──────── Data block

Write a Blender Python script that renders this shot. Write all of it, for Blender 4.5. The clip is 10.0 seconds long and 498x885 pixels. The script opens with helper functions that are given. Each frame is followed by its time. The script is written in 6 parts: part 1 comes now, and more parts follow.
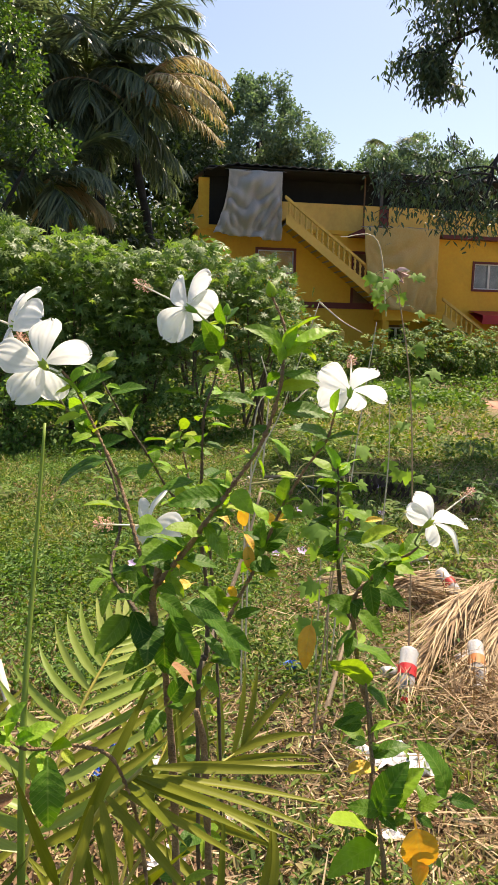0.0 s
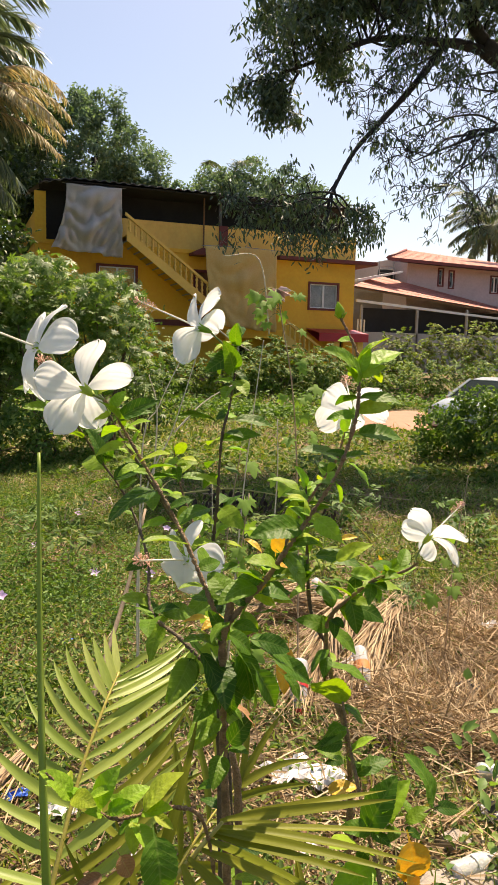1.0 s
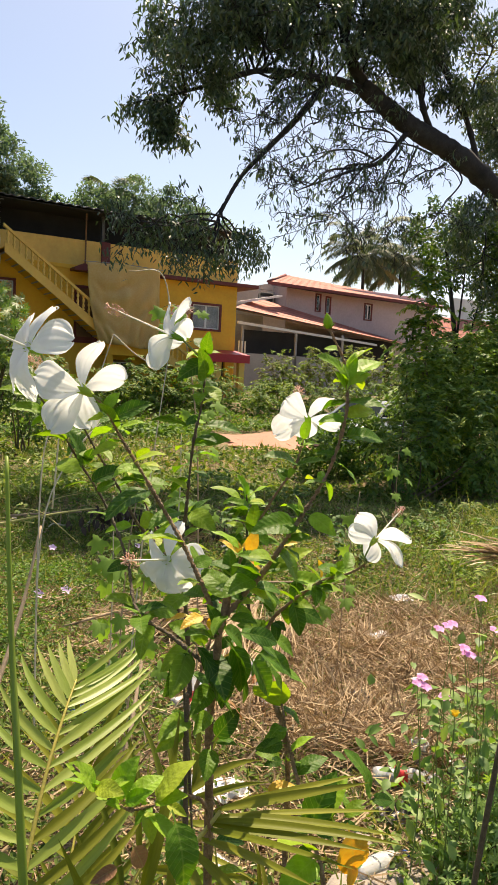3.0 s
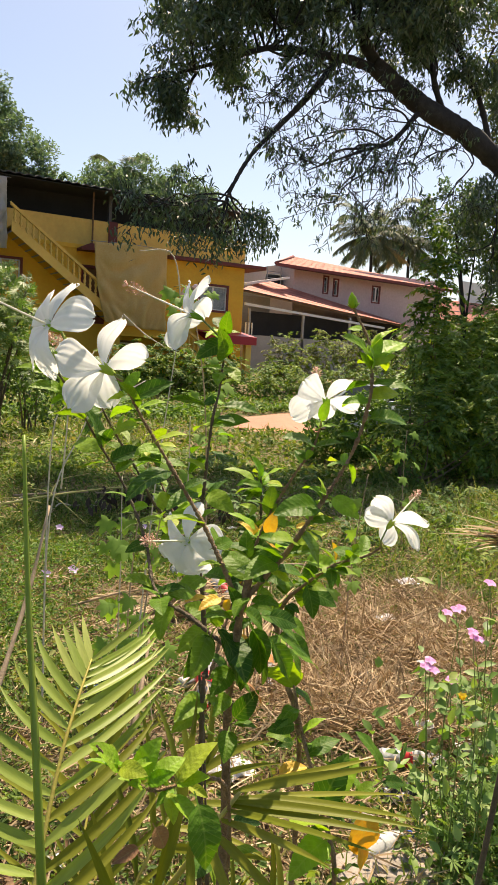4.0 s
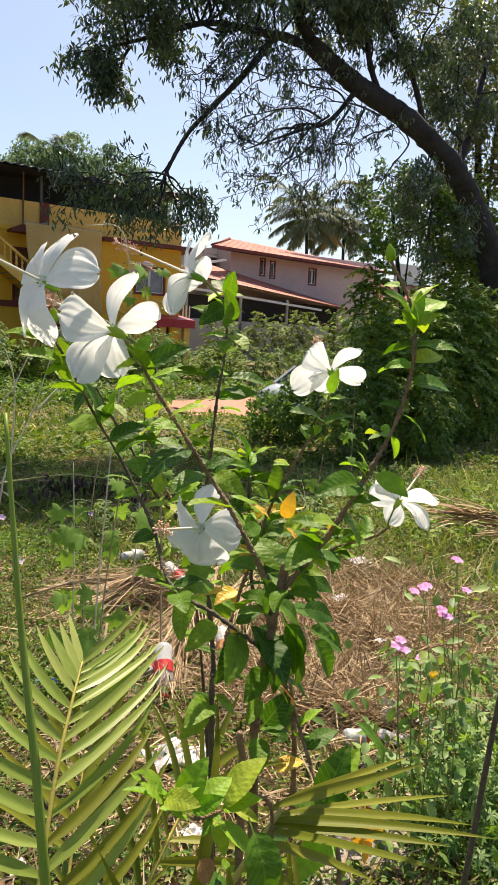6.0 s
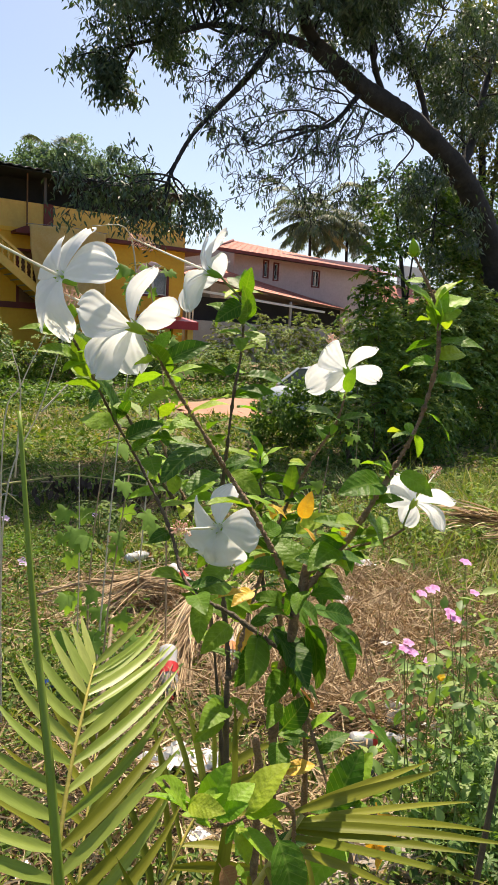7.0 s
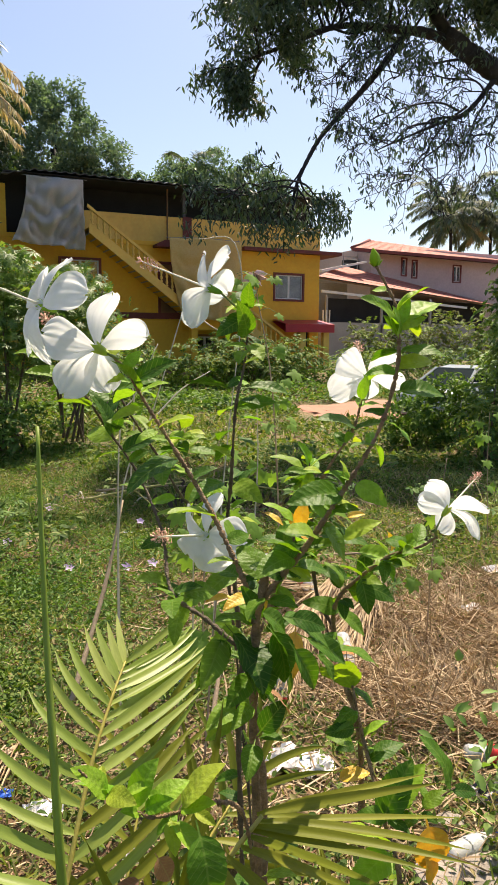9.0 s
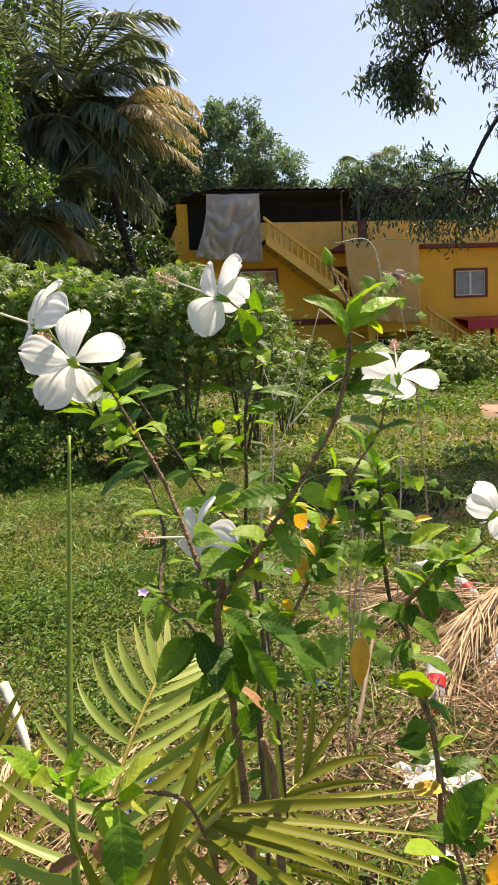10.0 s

────────────────

→ **Written task**:
Quote everything in the listing above exactly; pictures are the only thing to omit.

→ **Final result**:
Write a Blender Python script that renders this shot. Write all of it, for Blender 4.5. The clip is 10.0 seconds long and 498x885 pixels. The script opens with helper functions that are given. Each frame is followed by its time. The script is written in 6 parts: part 1 comes now, and more parts follow.
0.0 s
1.0 s
3.0 s
4.0 s
6.0 s
7.0 s
9.0 s
10.0 s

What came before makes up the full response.